The "customers" in this faux restaurant provide another challenge. The script calls for a menu of duck, salmon and veal, but of the seven actors who are supposed to eat during the show, three are vegetarians -- one a vegan. Thomas is devising substitutes, says Modereger.

But all the food will be real, with the real smells of frying garlic and simmering sauces. In addition to the entrees, Ellen will toss together "three soup dishes, a rice dish, a stuffing, desserts, salad, bread… If our audience doesn't walk away with growling stomachs, I'll be surprised," Modereger says.

And what's the difference between creating a stage kitchen and building one for, say, a Church Street boîte?

"Everything is just so much bigger," says Modereger. "This kitchen is about 25 x 16 -- and it also goes up 18 feet. But at the same time my job is to not make the actor look lost in this gargantuan space." The accoutrements come from 15 different stores, including Recycle North (cabinets for $250) and Linens 'N Things (kitchenwares on loan).

Another difference: "No decent chef is going to be using an electric stove." But gas would require a new ventilation system for the theater, so (don't tell Julia Child) he went with electric.

And then there's the flaming dessert. Besides making sure it doesn't violate any fire laws, and the challenge of making a blue flame visible to the audience, there's the fact that such a dessert requires alcohol -- so the person eating it has to be 21 years old.

No one ever said opening a restaurant was easy.


I don't know about you, but whenever politicians try to scare me with the bugbear of "special interests," I have to resist the impulse to heave a blunt object at the TV screen. Loosely translated, the phrase means nothing more than "lobbyists for whatever side you disagree with," but as a propaganda tool it's always used to conjure up shadowy puppeteers yanking the strings of elected officials.

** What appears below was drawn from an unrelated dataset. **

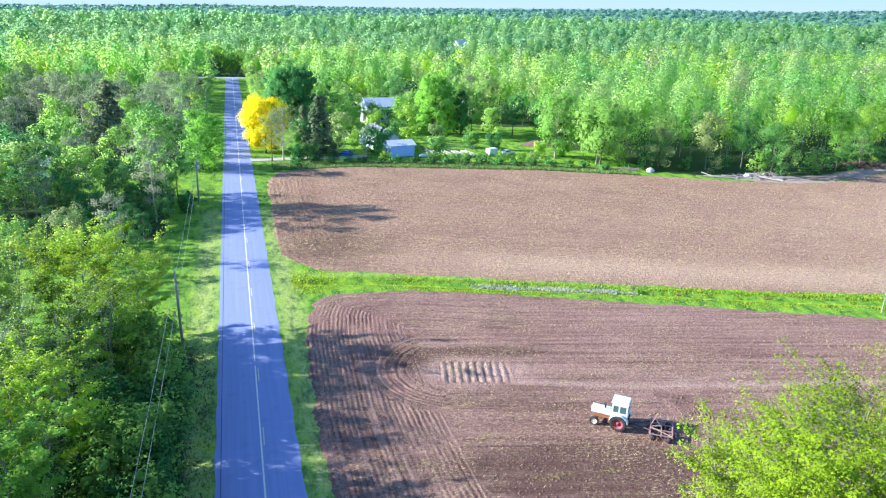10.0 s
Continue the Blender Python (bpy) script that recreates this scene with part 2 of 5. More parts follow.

It's not just oil companies and overpaid CEOs who have the right to lobby legislators, however. This Thursday, Feb. 12, the Vermont Arts Council is sending an "Arts Delegation" to the Statehouse to take part in Non Profit Visibility Day, sponsored by the Vermont Alliance of Non Profit Organizations (VANPO). In addition to Arts Council head Alex Aldrich and staff, arts "lobbyists" slated to attend include Joan Harrison of River Arts in Morrisville, Doug Anderson of Middlebury's Town Hall Theater and Addy Smith from the Northeast Kingdom Arts Council.

Billed as "a primer on citizen advocacy for those who are new to it and a brush-up for those who are experienced," the day will include lobbying lessons, policy briefings and a meet-and-greet with legislators.

The Council has held its own lobbying days in the past, VAC spokeperson Andrea Stander says, but in this instance it is teaming up with VANPO "to increase cross-pollination" with other nonprofits, such as those in the social and health-service sectors. Sixteen percent of Vermont's nonprofits are arts and culture organizations.

A major issue for the arts delegation this year is the impact of No Child Left Behind on school arts programs, says Stander. "We've seen a significant drop-off in applications for [artists'] residencies… Teachers are so completely swamped with standardized testing that they're not able to devote any time or resources to enrichment programs." Even though, as Stander points out, such programs have been shown to boost academic performance -- and test scores.

Visibility Day activities begin with a continental breakfast with legislators in the Statehouse cafeteria from 8 to 9:30 a.m. Anyone who'd like to join the arts delegation is invited to attend; look for VANPO's display in the Card Room.